Waterloo Region Record

45 more Games athletes suspected of doping

- Rebecca R. Ruiz New York Times

Many performanc­es at recent Olympic Games continue to be exposed as fraudulent, as the Internatio­nal Olympic Committee announced Friday that in its broad re-examinatio­n of drugtestin­g results it had identified 45 more athletes suspected of having doped at the 2008 Beijing Games and the 2012 London Games. Half of them were medallists. The IOC’s announceme­nt was the second of its kind since May, when Olympic officials revealed that the first round of reanalysis of Olympic samples found that 53 athletes from at least 12 countries had used banned substances at the last two Summer Games.

The second wave of retesting, announced on Friday, further tainted the results of those competitio­ns, bringing the total number of implicated athletes to 98.

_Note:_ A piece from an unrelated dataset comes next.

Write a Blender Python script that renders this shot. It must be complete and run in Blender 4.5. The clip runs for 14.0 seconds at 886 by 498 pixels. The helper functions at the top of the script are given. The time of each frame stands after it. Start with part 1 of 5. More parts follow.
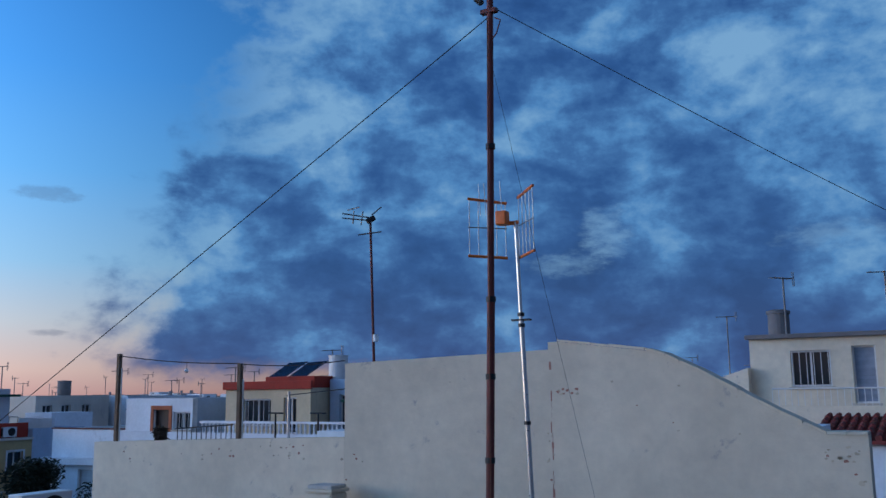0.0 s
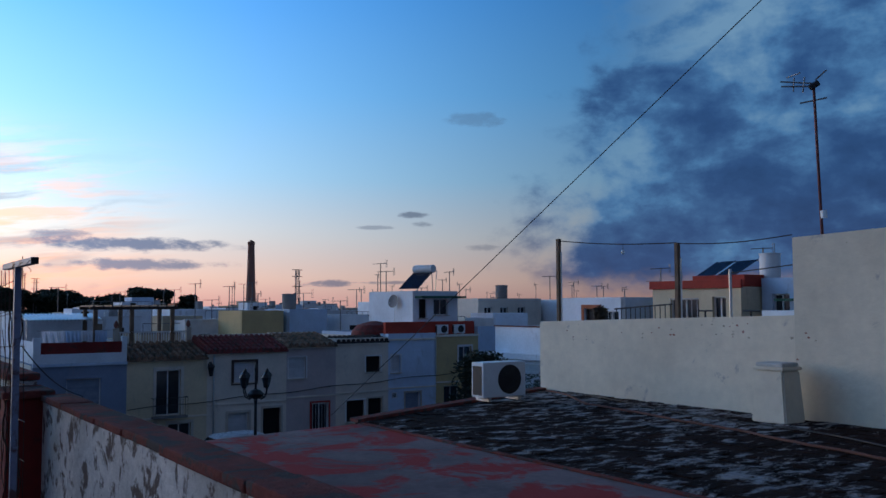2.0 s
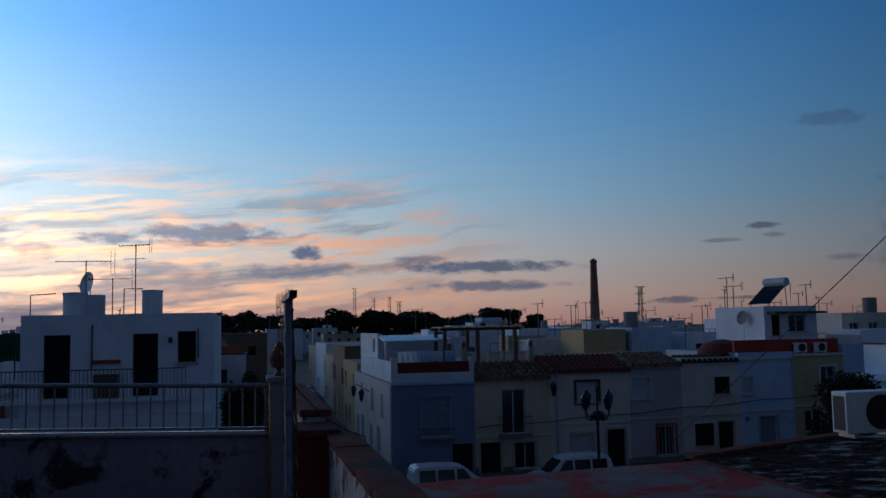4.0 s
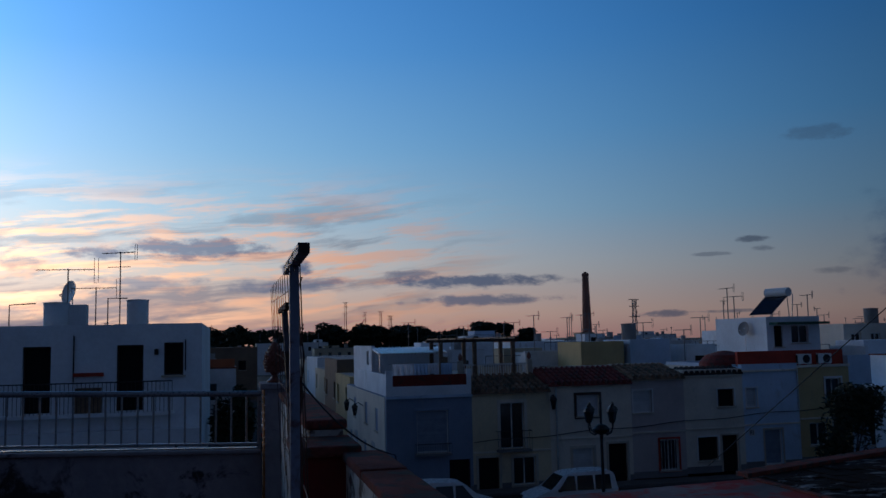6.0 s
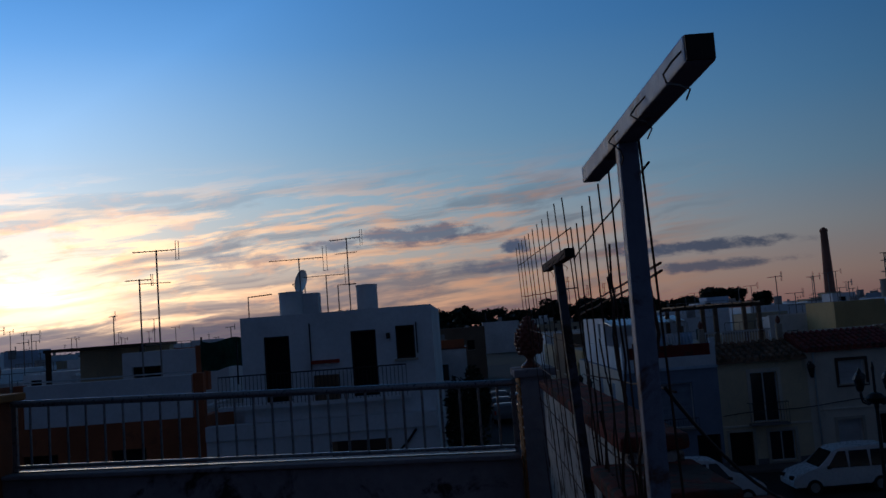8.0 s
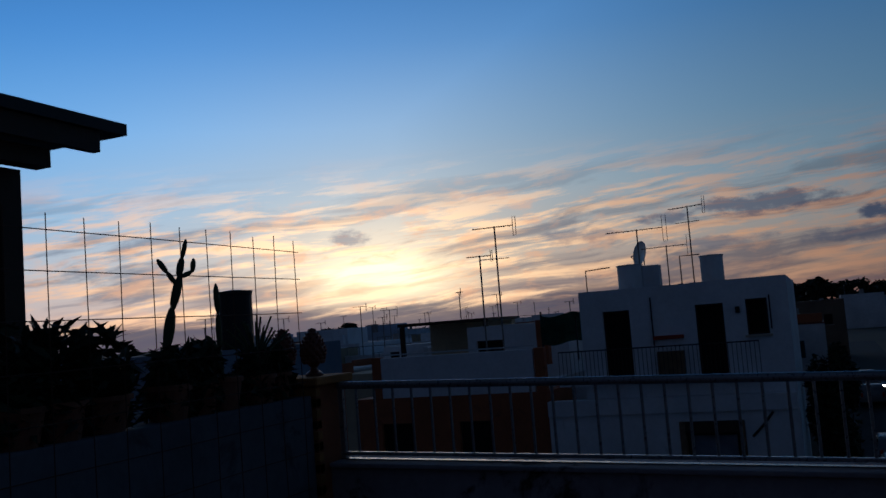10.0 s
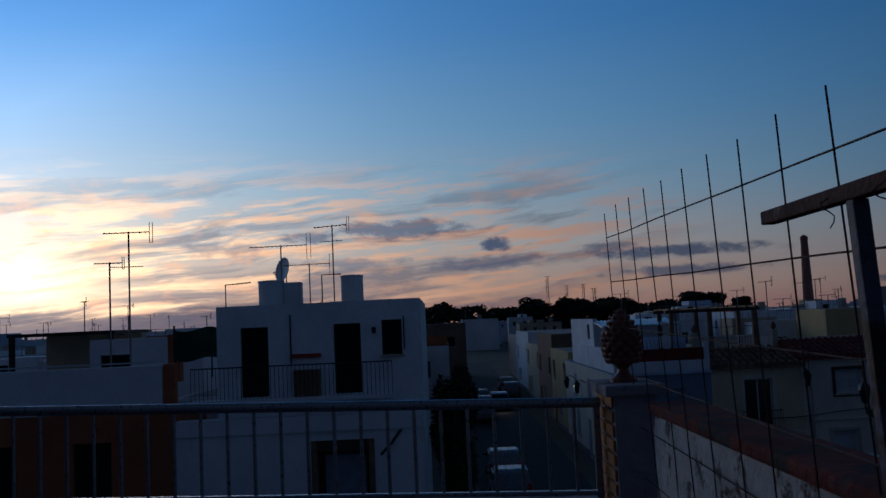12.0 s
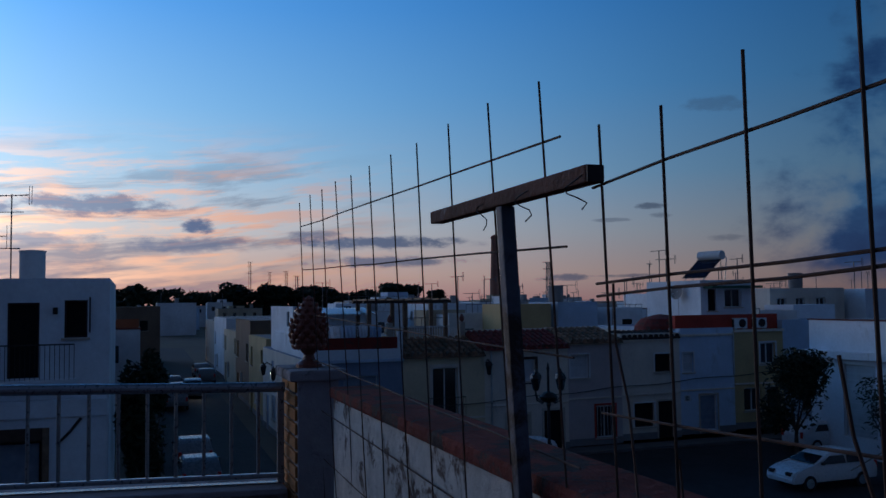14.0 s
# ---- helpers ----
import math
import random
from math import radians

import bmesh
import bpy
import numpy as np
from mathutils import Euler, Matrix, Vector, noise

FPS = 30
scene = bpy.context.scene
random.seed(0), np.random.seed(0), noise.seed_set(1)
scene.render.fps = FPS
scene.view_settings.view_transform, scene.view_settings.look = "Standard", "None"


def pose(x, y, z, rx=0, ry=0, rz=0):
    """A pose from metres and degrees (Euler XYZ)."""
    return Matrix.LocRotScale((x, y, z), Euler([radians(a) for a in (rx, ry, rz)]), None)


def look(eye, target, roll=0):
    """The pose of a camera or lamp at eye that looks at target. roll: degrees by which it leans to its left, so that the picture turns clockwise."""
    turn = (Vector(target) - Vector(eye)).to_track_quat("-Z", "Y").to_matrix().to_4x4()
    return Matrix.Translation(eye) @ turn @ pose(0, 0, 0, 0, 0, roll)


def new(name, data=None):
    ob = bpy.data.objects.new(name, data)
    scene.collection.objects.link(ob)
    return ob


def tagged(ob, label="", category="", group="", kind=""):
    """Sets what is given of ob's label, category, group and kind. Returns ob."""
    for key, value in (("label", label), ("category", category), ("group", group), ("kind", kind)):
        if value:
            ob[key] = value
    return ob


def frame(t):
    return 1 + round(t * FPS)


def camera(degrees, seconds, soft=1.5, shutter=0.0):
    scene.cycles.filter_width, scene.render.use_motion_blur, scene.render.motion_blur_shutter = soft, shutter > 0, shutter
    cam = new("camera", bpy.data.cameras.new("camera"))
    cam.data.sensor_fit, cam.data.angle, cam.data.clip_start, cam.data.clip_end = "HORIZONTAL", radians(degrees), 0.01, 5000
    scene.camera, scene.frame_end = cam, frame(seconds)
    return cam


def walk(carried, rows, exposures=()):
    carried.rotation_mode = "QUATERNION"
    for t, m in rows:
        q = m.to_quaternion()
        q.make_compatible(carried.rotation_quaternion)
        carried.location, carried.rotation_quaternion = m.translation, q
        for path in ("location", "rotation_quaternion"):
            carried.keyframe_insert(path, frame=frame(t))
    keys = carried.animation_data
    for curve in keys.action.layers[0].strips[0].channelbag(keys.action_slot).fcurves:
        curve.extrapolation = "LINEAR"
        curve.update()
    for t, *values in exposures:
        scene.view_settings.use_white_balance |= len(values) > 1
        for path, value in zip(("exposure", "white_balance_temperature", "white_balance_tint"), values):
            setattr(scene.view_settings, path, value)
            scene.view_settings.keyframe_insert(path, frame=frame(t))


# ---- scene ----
cam = camera(52.34, 14.0)
PATH = [
    (0.0, pose(0.000, 0.000, 6.800, 98.95, 0.66, 29.98)),
    (0.5, pose(-0.210, -0.124, 6.623, 98.14, 0.41, 37.64)),
    (1.0, pose(-0.251, -0.233, 6.514, 96.87, 0.42, 42.19)),
    (1.5, pose(-0.248, -0.199, 6.392, 95.30, 1.32, 48.79)),
    (2.0, pose(-0.372, -0.006, 6.303, 93.54, 0.20, 56.06)),
    (2.5, pose(-0.847, 0.223, 6.305, 92.69, -1.83, 61.84)),
    (3.0, pose(-1.046, 0.468, 6.340, 93.23, -0.54, 69.21)),
    (3.5, pose(-1.061, 0.605, 6.371, 94.43, 0.58, 75.97)),
    (3.7, pose(-1.044, 0.615, 6.379, 94.61, 1.05, 77.43)),
    (5.8, pose(-2.262, 0.635, 6.238, 95.72, 1.01, 77.80)),
    (6.0, pose(-2.459, 0.625, 6.230, 95.79, 1.22, 77.11)),
    (6.5, pose(-2.947, 0.661, 6.205, 94.98, 1.72, 77.53)),
    (7.0, pose(-3.412, 0.639, 6.220, 94.48, 2.00, 82.68)),
    (7.5, pose(-3.868, 0.526, 6.228, 94.53, 3.15, 85.68)),
    (8.0, look((-4.292, 0.521, 6.218), (-6.285, 0.491, 6.389), -4.3)),
    (8.5, look((-4.666, 0.496, 6.23), (-6.638, 0.21, 6.402), -4.4)),
    (9.0, look((-4.915, 0.374, 6.227), (-6.87, -0.012, 6.404), -4.5)),
    (9.2, look((-4.975, 0.351, 6.232), (-6.919, -0.089, 6.401), -4.5)),
    (10.3, look((-5.52, 0.25, 6.225), (-7.354, -0.547, 6.4), -4.4)),
    (11.3, look((-5.943, 0.150, 6.215), (-7.826, -0.500, 6.39), -4.0)),
    (11.5, look((-5.968, 0.098, 6.235), (-7.883, -0.452, 6.408), -3.5)),
    (12.0, look((-6.05, 0.110, 6.225), (-8.044, 0.124, 6.385), -2.6)),
    (12.5, look((-6.011, 0.069, 6.216), (-7.968, 0.456, 6.359), -2.5)),
    (13.0, look((-6.046, 0.078, 6.216), (-7.974, 0.591, 6.35), -1.8)),
    (13.5, look((-6.052, 0.077, 6.215), (-7.968, 0.636, 6.344), -1.1)),
    (14.0, look((-5.955, 0.151, 6.219), (-7.843, 0.801, 6.333), -0.7)),
]
walk(cam, PATH, exposures=[(0.0, -0.3, 6250.0, 10.0), (1.0, -0.4, 6450.0, 10.0), (1.5, -0.5, 6500.0, 10.0), (2.0, -0.72, 6500.0, 10.0), (3.0, -1.47, 6500.0, 10.0), (3.7, -1.8, 6450.0, 10.0),
                           (5.8, -1.96, 6200.0, 10.0), (6.5, -1.93, 6200.0, 10.0), (7.0, -2.13, 6250.0, 10.0), (9.0, -2.95, 6250.0, 10.0), (11.5, -3.12, 6200.0, 10.0), (12.0, -2.62, 6050.0, 10.0), (12.5, -2.1, 5900.0, 10.0), (13.0, -1.98, 5850.0, 10.0), (14.0, -1.8, 5850.0, 10.0)])

# ---------------------------------------------------------------- world and sun
SUN_AZ, SUN_EL = 116.0, 4.0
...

The new results impacted 30 more athletes from eight countries who competed across four sports in Beijing, and 15 athletes from nine countries who competed in two sports in London, according to the IOC.

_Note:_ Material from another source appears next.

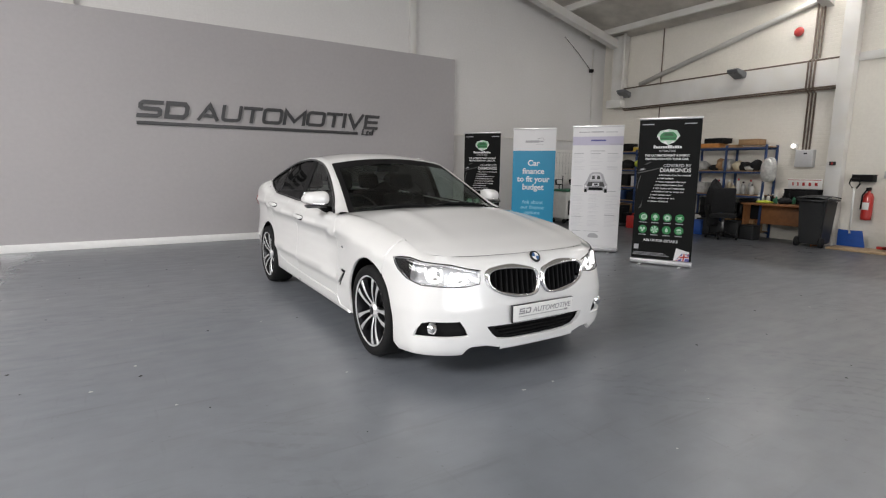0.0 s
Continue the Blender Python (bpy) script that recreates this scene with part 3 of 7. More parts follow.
# stanchions on the north wall
for x, w in ((-2.8, 0.07), (3.22, 0.07), (-14.9, 0.09), (-8.95, 0.05)):
    structure("column", box_mesh("column", x - w, N_WALL - 0.09, 0.0 if abs(x) > 4 else 3.79, x + w, N_WALL, roof_z(x), WHITE_STEEL, 0.006), "white steel column against the wall")
structure("column", box_mesh("column", -9.56, S_WALL, 0, -9.44, S_WALL + 0.03, roof_z(-9.5), WHITE_STEEL, 0.006), "white steel column against the wall")
structure("trim", tube("trim", [(W_LOW, S_WALL + 0.03, 2.52), (DOOR[0] - 0.3, S_WALL + 0.03, 2.6)], 0.022, WHITE_STEEL, 8), "white painted conduit along the wall")
structure("trim", tube("trim", [(-14.6, S_WALL + 0.02, 4.35), (-8.4, S_WALL + 0.02, 4.3)], 0.01, WHITE_STEEL, 6), "thin cable along the wall")
# ground outside the assumed vehicle door
structure("ground", box_mesh("ground", -60, -120, -0.14, 60, -14, -0.02, material("asphalt yard", (0.05, 0.05, 0.05), 0.9, grain=0.3, grain_scale=6)), "asphalt yard outside")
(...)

The IOC said it could not immediatel­y identify the implicated athletes for legal reasons and was in the process of informing the athletes, their national Olympic committees and specific sport federation­s.

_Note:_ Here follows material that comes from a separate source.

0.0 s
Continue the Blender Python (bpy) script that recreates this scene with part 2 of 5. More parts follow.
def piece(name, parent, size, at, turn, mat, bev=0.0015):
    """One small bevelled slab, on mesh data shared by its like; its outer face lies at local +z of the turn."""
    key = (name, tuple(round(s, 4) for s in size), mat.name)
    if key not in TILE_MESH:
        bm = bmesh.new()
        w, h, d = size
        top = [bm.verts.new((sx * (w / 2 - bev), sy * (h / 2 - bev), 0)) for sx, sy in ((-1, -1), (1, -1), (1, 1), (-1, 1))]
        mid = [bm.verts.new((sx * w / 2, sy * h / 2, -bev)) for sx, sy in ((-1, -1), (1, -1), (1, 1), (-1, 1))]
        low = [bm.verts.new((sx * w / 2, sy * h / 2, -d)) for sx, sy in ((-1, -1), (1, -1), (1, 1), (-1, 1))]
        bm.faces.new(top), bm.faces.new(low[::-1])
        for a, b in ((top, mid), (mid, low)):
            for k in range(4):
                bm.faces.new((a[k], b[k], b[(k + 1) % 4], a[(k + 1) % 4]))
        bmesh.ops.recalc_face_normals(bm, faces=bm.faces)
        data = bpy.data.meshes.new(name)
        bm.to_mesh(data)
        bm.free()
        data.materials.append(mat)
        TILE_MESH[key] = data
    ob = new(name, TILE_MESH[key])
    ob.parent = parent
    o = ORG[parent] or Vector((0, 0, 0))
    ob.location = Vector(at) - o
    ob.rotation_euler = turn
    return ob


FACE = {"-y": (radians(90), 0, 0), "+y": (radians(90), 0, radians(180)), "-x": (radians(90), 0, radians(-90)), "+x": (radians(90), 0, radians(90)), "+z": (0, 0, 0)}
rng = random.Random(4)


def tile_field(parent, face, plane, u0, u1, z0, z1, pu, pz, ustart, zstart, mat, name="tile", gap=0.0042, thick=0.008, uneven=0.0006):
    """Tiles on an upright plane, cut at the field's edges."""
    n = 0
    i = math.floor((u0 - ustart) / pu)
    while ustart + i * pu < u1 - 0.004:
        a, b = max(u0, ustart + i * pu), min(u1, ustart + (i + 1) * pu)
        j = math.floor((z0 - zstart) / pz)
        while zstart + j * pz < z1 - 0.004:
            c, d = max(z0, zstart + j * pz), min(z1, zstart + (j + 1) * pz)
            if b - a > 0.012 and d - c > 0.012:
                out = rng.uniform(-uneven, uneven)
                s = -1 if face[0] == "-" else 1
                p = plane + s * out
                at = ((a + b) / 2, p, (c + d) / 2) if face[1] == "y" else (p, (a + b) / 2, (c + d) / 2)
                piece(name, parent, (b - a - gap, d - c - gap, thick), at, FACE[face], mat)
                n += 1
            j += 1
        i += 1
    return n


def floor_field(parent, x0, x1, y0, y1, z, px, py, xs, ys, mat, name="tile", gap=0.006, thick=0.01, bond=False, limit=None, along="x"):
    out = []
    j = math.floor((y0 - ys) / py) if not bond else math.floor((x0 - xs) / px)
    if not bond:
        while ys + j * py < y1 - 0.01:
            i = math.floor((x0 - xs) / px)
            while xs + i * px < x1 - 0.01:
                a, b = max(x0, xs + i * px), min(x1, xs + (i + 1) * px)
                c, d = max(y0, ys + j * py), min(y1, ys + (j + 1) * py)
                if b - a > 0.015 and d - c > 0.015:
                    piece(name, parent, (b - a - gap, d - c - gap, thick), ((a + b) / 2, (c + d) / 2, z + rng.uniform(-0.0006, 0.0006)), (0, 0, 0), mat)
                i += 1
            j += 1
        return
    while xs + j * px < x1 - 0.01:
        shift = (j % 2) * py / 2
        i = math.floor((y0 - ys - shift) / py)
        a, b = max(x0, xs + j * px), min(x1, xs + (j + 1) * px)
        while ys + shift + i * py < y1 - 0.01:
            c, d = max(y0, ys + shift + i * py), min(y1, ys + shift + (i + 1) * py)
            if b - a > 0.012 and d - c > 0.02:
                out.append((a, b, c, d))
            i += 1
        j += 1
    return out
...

Olympic officials are under fierce pressure in the face of revelation­s of a government-run doping program in Russia that went undetected for years, corrupted the results of both the Winter and Summer Games, and has called into question global sports’ antidoping system — as well as sports officials’ own will to police drug offences.

“The new reanalysis once again shows the commitment of the IOC in the fight against doping,” Thomas Bach, president of the organizati­on, said in a statement.

In Friday’s announceme­nt, the IOC said retests of past doping samples — which the organizati­on has the authority to conduct for 10 years after competitio­n — would continue in two more rounds, to be conducted during and after the Rio Olympics that begin on August 5.

The relevant urine samples of athletes dating to the 2008 Games are stored in the freezer of a laboratory in Lausanne, Switzerlan­d. In its announceme­nt, the IOC said it had used “the very latest scientific analysis methods.”